To see why this is useful, consider building a generic Java Web application on top of the current version of Java 11 and Tomcat 9.5. If you have to start with a Docker Hub image, then every such application beings with what should be identical statements to FROM ubuntu:xxx, patch it, install Java, install Tomcat, install other packages that everyone needs, add common Yale configuration data, and only after all this is done are there are few lines at the end of the Dockerfile to install Netid, or ODMT, or YBATU, or something else.

If we used Docker the way it is supposed to work, we would create our own base image with all this stuff already done. Then the application Dockerfile could have a FROM statement that names our custom Yale Tomcat image and just does the application specific stuff. However, with this Builder optimization, every application Dockerfile could begin with the same 100 statements, and the Builder would recognize that all these Dockerfiles start with same way, essentially skip over all the duplicate statements, and just get to the different statements at the end of the file.

So if Yale Management doesn’t like us to create our own base images, we can do essentially the same thing if we can design a way to manufacture Dockerfiles by appending a few application specific lines on the end of some identical block of boilerplate code. Since there is nothing in Git or Docker that does this, we could add a step to the Jenkins pipeline to assemble the Dockerfile after the project is checked out from Git and before it is passed to “docker build”.

Except for the “RUN apt update && apt upgrade -y”.

If this is done in a Dockerfile that is subject to optimization, the Builder sees that this line is identical to the same line that was processed in a Dockerfile that began with the same statements and was run a month ago, or a year ago. Since the line is identical, it doesn’t actually run it and reuses the same layer it previously generated. This fails to put on any new patches.

There is no formal way to stop optimization, but the solution is obvious.
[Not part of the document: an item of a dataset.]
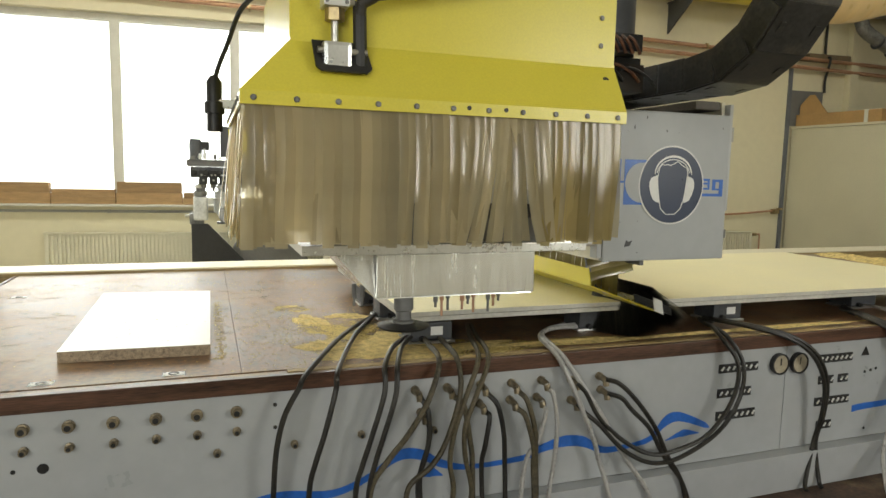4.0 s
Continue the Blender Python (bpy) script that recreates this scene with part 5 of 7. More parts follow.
def column(x0, x1, y0, y1, z0, z1, r):
    """An upright housing with a rounded front edge on its outer side."""
    arc = [(x1 - r + r * math.sin(radians(a)), y0 + r - r * math.cos(radians(a))) for a in range(0, 91, 10)]
    return prism([(x, y, z0) for x, y in [(x0, y1), (x0, y0 + 0.012), (x0 + 0.012, y0)] + arc + [(x1, y1)]], (0, 0, z1 - z0))


col = part("motor_column", column(1.19, 1.535, 2.60, 2.95, 1.99, 2.44, 0.13), COLUMN_GREY, head, "dark grey motor column with a rounded edge", smooth=True)
part("column_cap", column(1.15, 1.555, 2.575, 2.97, 2.441, 2.575, 0.14), COLUMN_GREY, col, smooth=True)
part("column_flange", box(1.118, 1.188, 2.61, 2.66, 1.99, 2.44, 0.004), BODY_GREY, head)
for i in range(5):
    part("cable_hole", cyl((1.235, 2.5995, 2.16 + 0.036 * i), (1.235, 2.597, 2.16 + 0.036 * i), 0.011, seg=10), BLACK, col)
part("plug_opening", box(1.30, 1.505, 2.5965, 2.5985, 1.995, 2.055, 0.0), BLACK, col)
for i in range(4):
    part("wire", tube([(1.35 + 0.03 * i, 2.592, 2.045), (1.37 + 0.03 * i, 2.58, 2.025), (1.40 + 0.03 * i, 2.588, 1.985)], 0.006, 6), WIRES, col)
# rear bracket that carries the cable carriers
part("carrier_bracket", box(1.40, 2.30, 3.22, 3.30, 2.62, 2.74, 0.006), DARK_GREY, head)
part("carrier_post", box(1.42, 1.52, 3.05, 3.32, 1.96, 2.74, 0.006), DARK_GREY, head)

# extraction duct with its offset piece
DX, DY, DR = 0.27, 3.12, 0.29
rc = [[(DX + DR * math.cos(2 * math.pi * (k + 0.5) / 32 - 3 * math.pi / 4), DY + DR * math.sin(2 * math.pi * (k + 0.5) / 32 - 3 * math.pi / 4), z) for k in range(32)] for z in (2.60, 2.53)]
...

Have Jenkins put today’s date in a file. COPY the file to the image. Then “RUN apt update && apt upgrade -y”. The content of this file changes each day. The processing of COPY checks the content and sees it has changed and stops optimizing the Dockerfile. Then the next statement always runs and patches the image.

However, if you do this at the beginning of the Dockerfile you lose all optimization. So it is better to arrange for this to be at then end of the Dockerfile.